### Goal
Omit all pictures, then retype the data exactly as given.

↓↓↓

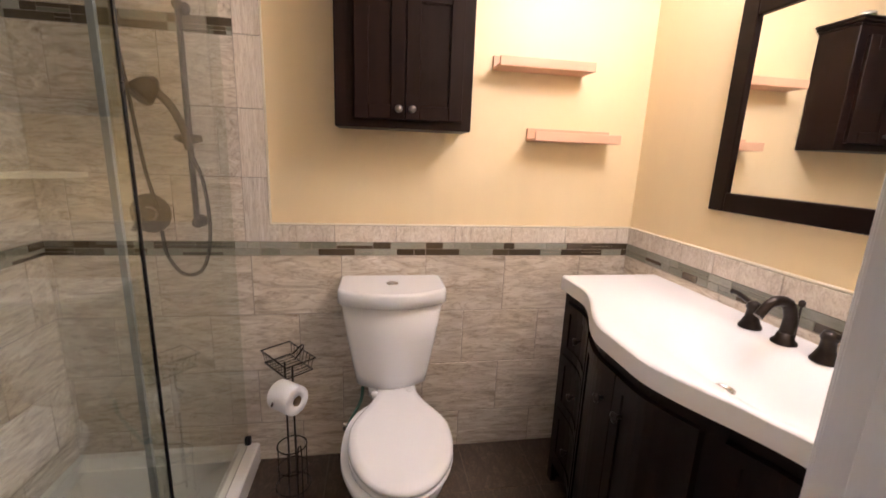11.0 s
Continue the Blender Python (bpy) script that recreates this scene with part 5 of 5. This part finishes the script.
# ---- wall cabinet and picture ledges ----
def wall_cabinet():
    c = thing("wall_cabinet", (XB, 2.16, 1.475), "dark espresso two-door wall cabinet above the toilet", "cabinet")
    x0, xf, y0, y1, z0, z1 = XB, -4.945, 1.912, 2.407, 1.475, 1.985
    part("body", boxes((x0, xf, y0, y1, z0, z1, 0.003, 1)), ESPRESSO_V, c)
    part("crown", boxes((x0, xf + 0.028, y0 - 0.028, y1 + 0.028, z1 + 0.018, z1 + 0.028, 0.003, 1), (x0, xf + 0.018, y0 - 0.018, y1 + 0.018, z1 + 0.006, z1 + 0.018, 0.004), (x0, xf + 0.008, y0 - 0.008, y1 + 0.008, z1 - 0.004, z1 + 0.006, 0.003, 1)), ESPRESSO, c, "stepped crown moulding")
    ym = (y0 + y1) / 2
    for a, b, ky in ((y0 + 0.068, ym - 0.0015, ym - 0.024), (ym + 0.0015, y1 - 0.040, ym + 0.024)):
        zz0, zz1, w = z0 + 0.030, z1 - 0.042, 0.05
        xd = xf + 0.002
        d = part("door", boxes((xd, xd + 0.018, a, a + w, zz0, zz1), (xd, xd + 0.018, b - w, b, zz0, zz1), (xd, xd + 0.018, a + w, b - w, zz0, zz0 + w), (xd, xd + 0.018, a + w, b - w, zz1 - w, zz1), bevel=0.002, seg=1), ESPRESSO_V, c)
        part("door_panel", boxes((xd + 0.001, xd + 0.009, a + w - 0.002, b - w + 0.002, zz0 + w - 0.002, zz1 - w + 0.002)), ESPRESSO_V, d)
        part("bead", boxes((xd + 0.008, xd + 0.012, a + w, a + w + 0.004, zz0 + w, zz1 - w), (xd + 0.008, xd + 0.012, b - w - 0.004, b - w, zz0 + w, zz1 - w), (xd + 0.008, xd + 0.012, a + w, b - w, zz0 + w, zz0 + w + 0.004), (xd + 0.008, xd + 0.012, a + w, b - w, zz1 - w - 0.004, zz1 - w)), ESPRESSO_V, d)
        bm = lathe(bmnew(), [(0.006, 0), (0.005, 0.010), (0.012, 0.015), (0.014, 0.021), (0.010, 0.027), (0.003, 0.029)], n=16)
        bm.transform(Matrix.Translation((xd + 0.018, ky, zz0 + 0.035)) @ Matrix.Rotation(radians(90), 4, "Y"))
        part("knob", bm, PEWTER, d, "round pewter knob")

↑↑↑

### Solution
11.0 s
Continue the Blender Python (bpy) script that recreates this scene with part 5 of 5. This part finishes the script.
# ---- wall cabinet and picture ledges ----
def wall_cabinet():
    c = thing("wall_cabinet", (XB, 2.16, 1.475), "dark espresso two-door wall cabinet above the toilet", "cabinet")
    x0, xf, y0, y1, z0, z1 = XB, -4.945, 1.912, 2.407, 1.475, 1.985
    part("body", boxes((x0, xf, y0, y1, z0, z1, 0.003, 1)), ESPRESSO_V, c)
    part("crown", boxes((x0, xf + 0.028, y0 - 0.028, y1 + 0.028, z1 + 0.018, z1 + 0.028, 0.003, 1), (x0, xf + 0.018, y0 - 0.018, y1 + 0.018, z1 + 0.006, z1 + 0.018, 0.004), (x0, xf + 0.008, y0 - 0.008, y1 + 0.008, z1 - 0.004, z1 + 0.006, 0.003, 1)), ESPRESSO, c, "stepped crown moulding")
    ym = (y0 + y1) / 2
    for a, b, ky in ((y0 + 0.068, ym - 0.0015, ym - 0.024), (ym + 0.0015, y1 - 0.040, ym + 0.024)):
        zz0, zz1, w = z0 + 0.030, z1 - 0.042, 0.05
        xd = xf + 0.002
        d = part("door", boxes((xd, xd + 0.018, a, a + w, zz0, zz1), (xd, xd + 0.018, b - w, b, zz0, zz1), (xd, xd + 0.018, a + w, b - w, zz0, zz0 + w), (xd, xd + 0.018, a + w, b - w, zz1 - w, zz1), bevel=0.002, seg=1), ESPRESSO_V, c)
        part("door_panel", boxes((xd + 0.001, xd + 0.009, a + w - 0.002, b - w + 0.002, zz0 + w - 0.002, zz1 - w + 0.002)), ESPRESSO_V, d)
        part("bead", boxes((xd + 0.008, xd + 0.012, a + w, a + w + 0.004, zz0 + w, zz1 - w), (xd + 0.008, xd + 0.012, b - w - 0.004, b - w, zz0 + w, zz1 - w), (xd + 0.008, xd + 0.012, a + w, b - w, zz0 + w, zz0 + w + 0.004), (xd + 0.008, xd + 0.012, a + w, b - w, zz1 - w - 0.004, zz1 - w)), ESPRESSO_V, d)
        bm = lathe(bmnew(), [(0.006, 0), (0.005, 0.010), (0.012, 0.015), (0.014, 0.021), (0.010, 0.027), (0.003, 0.029)], n=16)
        bm.transform(Matrix.Translation((xd + 0.018, ky, zz0 + 0.035)) @ Matrix.Rotation(radians(90), 4, "Y"))
        part("knob", bm, PEWTER, d, "round pewter knob")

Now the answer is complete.